— PROBLEM REQUIREMENTS —
Whenever a line contains the string "made", copy it out of the entries.

— INPUT ROWS —
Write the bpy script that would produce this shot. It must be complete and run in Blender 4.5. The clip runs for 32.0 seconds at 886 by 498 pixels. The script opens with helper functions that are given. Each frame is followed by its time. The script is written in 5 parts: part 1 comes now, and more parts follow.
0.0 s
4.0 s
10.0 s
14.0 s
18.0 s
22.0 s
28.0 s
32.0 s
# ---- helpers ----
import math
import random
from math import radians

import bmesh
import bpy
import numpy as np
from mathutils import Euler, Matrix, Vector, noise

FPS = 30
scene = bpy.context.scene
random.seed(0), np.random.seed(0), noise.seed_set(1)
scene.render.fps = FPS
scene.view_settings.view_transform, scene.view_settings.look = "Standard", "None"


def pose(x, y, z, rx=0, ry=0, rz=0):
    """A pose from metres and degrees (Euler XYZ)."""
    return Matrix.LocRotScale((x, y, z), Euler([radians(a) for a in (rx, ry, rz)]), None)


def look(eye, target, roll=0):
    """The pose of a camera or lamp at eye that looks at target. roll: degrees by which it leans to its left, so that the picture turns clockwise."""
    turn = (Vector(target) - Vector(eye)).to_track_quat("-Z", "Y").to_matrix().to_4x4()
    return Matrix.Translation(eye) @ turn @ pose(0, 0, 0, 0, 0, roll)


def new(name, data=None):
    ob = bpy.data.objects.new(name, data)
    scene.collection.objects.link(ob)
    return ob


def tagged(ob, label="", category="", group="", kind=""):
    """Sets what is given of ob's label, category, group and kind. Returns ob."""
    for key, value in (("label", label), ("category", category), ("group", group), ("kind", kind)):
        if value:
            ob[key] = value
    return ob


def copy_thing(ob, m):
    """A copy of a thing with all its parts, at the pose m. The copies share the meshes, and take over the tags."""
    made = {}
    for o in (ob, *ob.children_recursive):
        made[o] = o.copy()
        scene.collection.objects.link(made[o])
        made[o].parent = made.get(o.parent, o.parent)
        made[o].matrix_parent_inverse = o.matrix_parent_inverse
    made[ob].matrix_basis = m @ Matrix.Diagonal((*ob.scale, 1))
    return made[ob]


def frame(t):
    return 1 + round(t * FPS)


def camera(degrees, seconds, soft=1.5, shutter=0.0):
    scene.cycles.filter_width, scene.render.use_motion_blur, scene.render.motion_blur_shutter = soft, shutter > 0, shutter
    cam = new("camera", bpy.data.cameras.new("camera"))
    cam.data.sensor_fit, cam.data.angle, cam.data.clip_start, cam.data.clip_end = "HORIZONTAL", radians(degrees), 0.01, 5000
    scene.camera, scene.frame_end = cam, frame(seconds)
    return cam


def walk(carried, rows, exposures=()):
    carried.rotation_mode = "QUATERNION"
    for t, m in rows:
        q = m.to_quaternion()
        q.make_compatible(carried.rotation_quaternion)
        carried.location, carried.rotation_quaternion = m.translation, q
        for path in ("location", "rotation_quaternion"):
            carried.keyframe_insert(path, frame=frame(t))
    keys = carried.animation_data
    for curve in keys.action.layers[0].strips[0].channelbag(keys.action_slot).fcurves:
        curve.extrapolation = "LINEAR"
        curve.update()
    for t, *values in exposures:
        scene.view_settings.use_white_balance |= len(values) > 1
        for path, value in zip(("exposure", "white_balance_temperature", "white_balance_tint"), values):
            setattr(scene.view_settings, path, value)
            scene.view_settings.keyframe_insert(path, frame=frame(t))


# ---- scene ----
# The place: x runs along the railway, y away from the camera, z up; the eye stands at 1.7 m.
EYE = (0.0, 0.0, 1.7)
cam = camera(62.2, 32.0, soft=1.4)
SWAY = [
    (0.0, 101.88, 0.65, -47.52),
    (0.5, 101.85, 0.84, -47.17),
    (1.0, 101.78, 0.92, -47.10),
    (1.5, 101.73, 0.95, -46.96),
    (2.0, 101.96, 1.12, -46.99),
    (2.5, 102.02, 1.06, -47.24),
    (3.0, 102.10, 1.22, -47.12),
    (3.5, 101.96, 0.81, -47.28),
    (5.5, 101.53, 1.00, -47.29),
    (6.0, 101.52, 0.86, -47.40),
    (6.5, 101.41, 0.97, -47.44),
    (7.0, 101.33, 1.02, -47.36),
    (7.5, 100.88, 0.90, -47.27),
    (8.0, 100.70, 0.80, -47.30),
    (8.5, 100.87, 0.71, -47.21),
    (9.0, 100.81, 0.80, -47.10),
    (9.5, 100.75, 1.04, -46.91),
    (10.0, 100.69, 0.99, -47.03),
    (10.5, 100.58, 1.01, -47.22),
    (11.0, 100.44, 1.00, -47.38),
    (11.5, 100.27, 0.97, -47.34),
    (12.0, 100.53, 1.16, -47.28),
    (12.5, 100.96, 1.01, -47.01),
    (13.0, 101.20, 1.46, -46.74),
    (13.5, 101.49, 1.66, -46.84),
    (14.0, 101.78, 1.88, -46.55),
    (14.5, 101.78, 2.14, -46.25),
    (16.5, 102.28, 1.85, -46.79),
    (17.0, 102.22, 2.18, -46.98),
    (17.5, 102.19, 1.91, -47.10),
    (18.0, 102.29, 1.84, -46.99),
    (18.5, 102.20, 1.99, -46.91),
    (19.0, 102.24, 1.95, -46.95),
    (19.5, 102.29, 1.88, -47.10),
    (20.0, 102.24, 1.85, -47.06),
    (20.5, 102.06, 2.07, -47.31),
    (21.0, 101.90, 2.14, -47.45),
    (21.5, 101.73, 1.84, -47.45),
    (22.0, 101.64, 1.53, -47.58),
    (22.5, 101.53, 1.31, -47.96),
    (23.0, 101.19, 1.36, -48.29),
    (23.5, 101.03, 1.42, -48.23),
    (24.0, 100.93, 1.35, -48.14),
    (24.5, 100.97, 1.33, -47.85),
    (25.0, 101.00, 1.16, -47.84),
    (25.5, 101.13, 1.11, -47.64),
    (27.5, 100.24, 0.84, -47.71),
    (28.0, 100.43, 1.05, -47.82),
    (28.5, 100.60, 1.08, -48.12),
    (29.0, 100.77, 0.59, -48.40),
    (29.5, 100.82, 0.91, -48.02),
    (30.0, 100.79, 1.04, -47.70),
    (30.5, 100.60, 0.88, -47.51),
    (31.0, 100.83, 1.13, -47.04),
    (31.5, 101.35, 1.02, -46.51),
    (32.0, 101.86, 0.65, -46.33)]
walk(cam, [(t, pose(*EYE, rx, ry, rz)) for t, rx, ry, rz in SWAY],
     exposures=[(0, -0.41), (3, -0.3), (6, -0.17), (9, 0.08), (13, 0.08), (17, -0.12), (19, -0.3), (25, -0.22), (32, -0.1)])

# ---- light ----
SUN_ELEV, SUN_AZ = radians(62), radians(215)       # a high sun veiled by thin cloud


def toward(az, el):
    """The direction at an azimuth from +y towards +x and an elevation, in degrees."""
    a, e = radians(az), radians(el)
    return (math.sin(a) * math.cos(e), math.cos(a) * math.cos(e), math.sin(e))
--
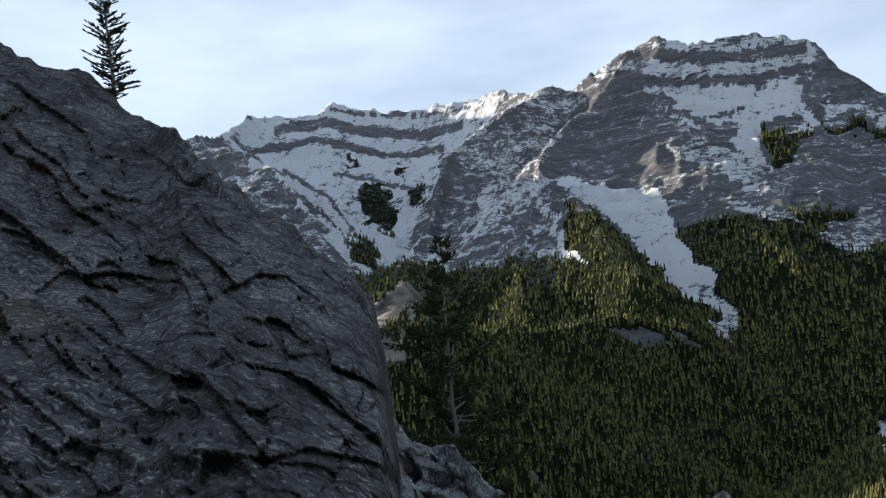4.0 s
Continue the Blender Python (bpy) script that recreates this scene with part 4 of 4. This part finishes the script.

— COMPLETE RESPONSE —
    made = {}
        made[o] = o.copy()
        scene.collection.objects.link(made[o])
        made[o].parent = made.get(o.parent, o.parent)
        made[o].matrix_parent_inverse = o.matrix_parent_inverse
    made[ob].matrix_basis = m @ Matrix.Diagonal((*ob.scale, 1))
    return made[ob]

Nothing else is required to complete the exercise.